The Scorpion Rules (Prisoners of Peace, #1), by Erin Bow

One thing I enjoyed about this book, which will make me sound like a whackjob, is that the author had clearly thought about the logistics of holding several dozen children of various ages hostage, and, further, the uselessness of an empty threat, and the effects of carrying your threat out.

These kids are a small group of children of world leaders, held hostage by the overlord, space-capable AI, to help encourage their parents to pursue peace. The AI wants what's best for humanity and the world, and if sometimes you have to kill a child to ensure that heads of state really think before they launch a war, well, it's unpleasant, but demonstrably cuts down on warfare.

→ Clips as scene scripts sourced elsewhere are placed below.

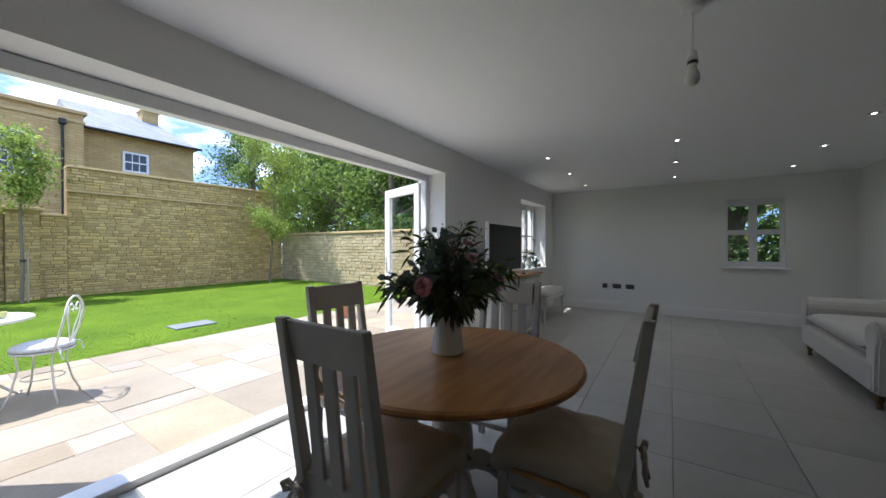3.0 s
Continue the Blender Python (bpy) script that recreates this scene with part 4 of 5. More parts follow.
# garden walls
def stone_wall(name, p, q, z0, z1, label, thick=0.3, seed=1, cap=True, cell=(0.11, 0.30), ch=(0.055, 0.10), stone=None):
    """A coursed rubble wall from p to q (its seen face to the left of the way), each stone a block of its own."""
    p, q = Vector((*p, 0)), Vector((*q, 0))
    L = (q - p).length
    d = (q - p) / L
    nrm = Vector((-d.y, d.x, 0))
    w = structure(thing(name, pose(0, 0, 0), label, "garden wall"), label, "garden wall")
    rs = random.Random(seed)
    core = [p - nrm * thick, q - nrm * thick, q - nrm * 0.012, p - nrm * 0.012]
    bmc = bmesh.new()
    lo = [bmc.verts.new((c.x, c.y, z0 - 0.2)) for c in core]
    hi = [bmc.verts.new((c.x, c.y, z1)) for c in core]
    bmc.faces.new(lo[::-1])
    bmc.faces.new(hi)
    for k in range(4):
        bmc.faces.new((lo[k], lo[(k + 1) % 4], hi[(k + 1) % 4], hi[k]))
    bmesh.ops.recalc_face_normals(bmc, faces=bmc.faces)
    part("core", bmc, MORTAR, w)
    V, F = [], []
    z = z0 - 0.05
    while z < z1 - 0.02:
        h = min(rs.uniform(*ch), z1 - z)
        s = rs.uniform(-0.3, 0)
        while s < L:
            ln = rs.uniform(*cell)
            a, b = max(s, 0), min(s + ln, L)
            if b - a > 0.05:
                g = 0.007
                o = rs.uniform(0.004, 0.024)
                r = 0.011
                i = len(V)
                for dd, ins in ((-0.02, 0), (o * 0.6, 0), (o, r)):
                    for u, vv in ((a + g + ins, z + g + ins), (b - g - ins, z + g + ins), (b - g - ins, z + h - g - ins), (a + g + ins, z + h - g - ins)):
                        c = p + d * (u + rs.uniform(-.009, .009)) + nrm * dd
                        V.append((c.x, c.y, vv + rs.uniform(-.007, .007)))
                for k in range(4):
                    m_ = (k + 1) % 4
                    F.append((i + k, i + m_, i + 4 + m_, i + 4 + k))
                    F.append((i + 4 + k, i + 4 + m_, i + 8 + m_, i + 8 + k))
                F.append((i + 8, i + 9, i + 10, i + 11))
            s += ln
        z += h
    st_ = quick_mesh("stonework", V, F, stone or STONE, w)
    tagged(st_, "honey-coloured rubble stones", kind="stuff")
    if cap:
        n = max(1, int(L / 0.9))
        for k in range(n):
            a, b = L * k / n + 0.004, L * (k + 1) / n - 0.004
            bm2 = boxm(a, b, -thick - 0.04, 0.05, z1, z1 + 0.07, bevel=0.012)
            c = part("coping_stone", bm2, COPING, w)
            c.matrix_basis = Matrix.Translation(p) @ Matrix.Rotation(math.atan2(d.y, d.x), 4, "Z")
    return w


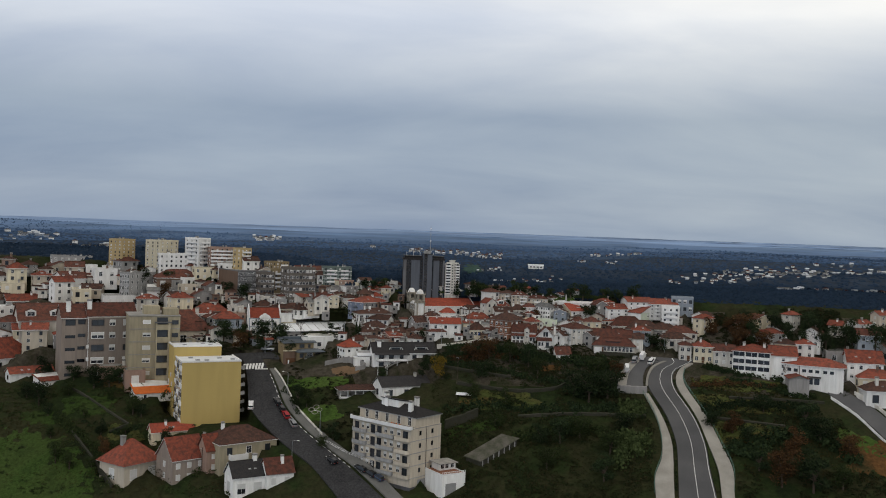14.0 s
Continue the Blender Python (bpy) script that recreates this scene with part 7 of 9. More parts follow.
window_hall(68.3, 89.4, -8.7, 17.98, 5.91, 3.08)


def recess_house(x, y, yaw, w, d, h):
    """White three-storey building whose front is a grid of deep dark balcony bays, under a red hip roof."""
    level(x, y, yaw, w, d, ground(x, y) - 0.2)
    FOOT.append((x + w / 2, y + d / 2, w * 0.6))
    ob = thing("apartment_block", "white three-storey building with deep balcony bays and red roof", "building", pose(x, y, ground(x, y), 0, 0, yaw))
    n, p = 3, 1.3
    sh = h / n
    part("wall", Shape().box((0, p, -4), (w, d, h)), WALL["white"], ob)
    part("roof", roof_shape(w, d, h + 0.02, h * 0.3, "hip", 0.6, 0.2, True), [ROOF["red"], WHITE_TRIM], ob, "red tiled hip roof")
    for k in range(4):
        part("pier", Shape().box((w * k / 3 - (0.22 if k else 0), 0, -4), (w * k / 3 + (0.22 if k < 3 else 0), p, h)), WALL["white"], ob)
    for r in range(n):
        part("floor_edge", Shape().box((0.2, 0.05, r * sh - (4 if r == 0 else 0.3)), (w - 0.2, p, r * sh)), WALL["white"], ob)
        for k in range(3):
            a, b = w * k / 3 + 0.22, w * (k + 1) / 3 - 0.22
            bay = part("balcony", Shape().box((a, 0.08, r * sh), (b, 0.2, r * sh + sh * 0.3)), WALL["white"], ob)
            part("glazing", Shape().box((a, p - 0.06, r * sh + 0.05), (b, p, r * sh + sh * 0.88)), GLASS, bay, "dark sliding glass")
            part("mullion", Shape().box(((a + b) / 2 - 0.06, p - 0.12, r * sh + 0.05), ((a + b) / 2 + 0.06, p - 0.06, r * sh + sh * 0.88)), FRAME_WHITE, bay)
    for r in range(n):
        for u in (0.3, 0.65):
            part("window", window_mesh(1.2, sh * 0.4, "half"), None, ob, "", pose(w, d * u, r * sh + sh * 0.35, 0, 0, 90))
    for u in (0.25, 0.8):
        chimney(ob, h * 0.12, 0.5, WALL["white"], pose(w * u, d * 0.6, h + h * 0.2))


recess_house(125.0, 79.0, -22.4, 14.4, 13.2, 8.4)


def corner_hall(x, y, yaw, w, d, h):
    """White two-storey corner building with a bent front, small upper windows and dark shop openings."""
    level(x, y, yaw, w, d, ground(x, y) - 0.2)
    FOOT.append((x + w / 2, y + d / 2, w * 0.55))
    ob = thing("corner_building", "white corner building with bent front and red roof", "building", pose(x, y, ground(x, y), 0, 0, yaw))
    plan = [(0, d * 0.3), (w * 0.34, 0), (w * 0.9, 0), (w, d * 0.12), (w, d), (0, d)]
    part("wall", Shape().solid([(*p, -4) for p in plan], [(*p, h) for p in plan]), WALL["white"], ob)
    cx, cy = w * 0.5, d * 0.55
    eave = [(cx + (p[0] - cx) * 1.08, cy + (p[1] - cy) * 1.1) for p in plan]
    top = [(cx + (p[0] - cx) * 0.5, cy + (p[1] - cy) * 0.06) for p in plan]
    part("cornice", Shape().solid([(*p, h) for p in eave], [(*p, h + 0.25) for p in eave]), WHITE_TRIM, ob)
    part("roof", Shape().solid([(*p, h + 0.254) for p in eave], [(*p, h + h * 0.42) for p in top]), ROOF["red"], ob, "red tiled roof following the bend")
    a = math.degrees(math.atan2(-d * 0.3, w * 0.34))
    for f in (0.2, 0.5, 0.8):
        glazed_window(ob, w * 0.06, h * 0.16, "dark", pose(w * 0.34 * f, d * 0.3 * (1 - f), h * 0.64, 0, 0, a))
    part("door", Shape().box((-0.9, -0.08, 0), (0.9, 0, h * 0.34)), PAINTS_BLUE, ob, "blue metal door", pose(w * 0.17, d * 0.15, 0, 0, 0, a))
    for f in (0.4, 0.5, 0.6, 0.72, 0.82):
        glazed_window(ob, w * 0.055, h * 0.15, "dark", pose(w * f, 0, h * 0.66))
    for f in (0.5, 0.6):
        # no hole in the wall: a dark sheet gives the shop's inner shade
        part("shop_opening", Shape().box((w * f - w * 0.04, -0.06, 0), (w * f + w * 0.04, 0, h * 0.34)), GLASS, ob, "dark sheet standing in for a shaded shop opening")
    part("awning", prism((w * 0.45, -1.2), (w * 0.66, 0), (h * 0.38, h * 0.44), 0.12), FRAME_DARK, ob, "dark canopy over the shop")
    part("balcony", balcony_shape(w * 0.12, 1.0, 1.0, True), WHITE_TRIM, ob, "", pose(w * 0.6, 0, h * 0.5))
    part("downpipe", Shape().tube((w * 0.33, -0.1, -3), (w * 0.33, -0.1, h), 0.1, 0.1, 6), FRAME_DARK, ob)


PAINTS_BLUE = material("blue_painted_metal", (0.03, 0.10, 0.30), 0.4)
corner_hall(141.3, 72.6, -22.7, 23.83, 12.39, 6.9)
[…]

The children are all clearly traumatised, would be post-traumatic if their trauma could ever actually be post-, and living their lives the best they can. Greta deals by trying to do everything correctly, as if compliance and flawlessly written essays will save her. Her roommate, Xie, deals by sneaking out at night to have sex with other hostages in her age-group. Then a new hostage is brought into their group, and refuses to follow the rules set down for him.

This sounds like it's going to be about Elían, the new hostage, but Greta is the POV character, and from her POV, Elían is a dangerous destabilizing force, upsetting the her illusion of control over her surroundings. Greta gets through the day-to-day of being a hostage, caring for the small farm that supports them and following the rules that allow them to escape punishment, whereas Elían breaks rules to be contrary, putting his age-group at risk.

Then the politics of the outside world intrude, and Greta has to make choices.

People seem very split on this book, with a lot of people describing it has boring, which I wonder if might be in part due to the flatness of Greata, the narrator's, affect. I attributed this to the trauma, which granted, may not make it more fun to read.

Anyway, about 80% of the way through the book, it takes a turn I didn't expect but sort of enjoyed? Also, a book in which not everyone is straight. More of not everyone than you thought.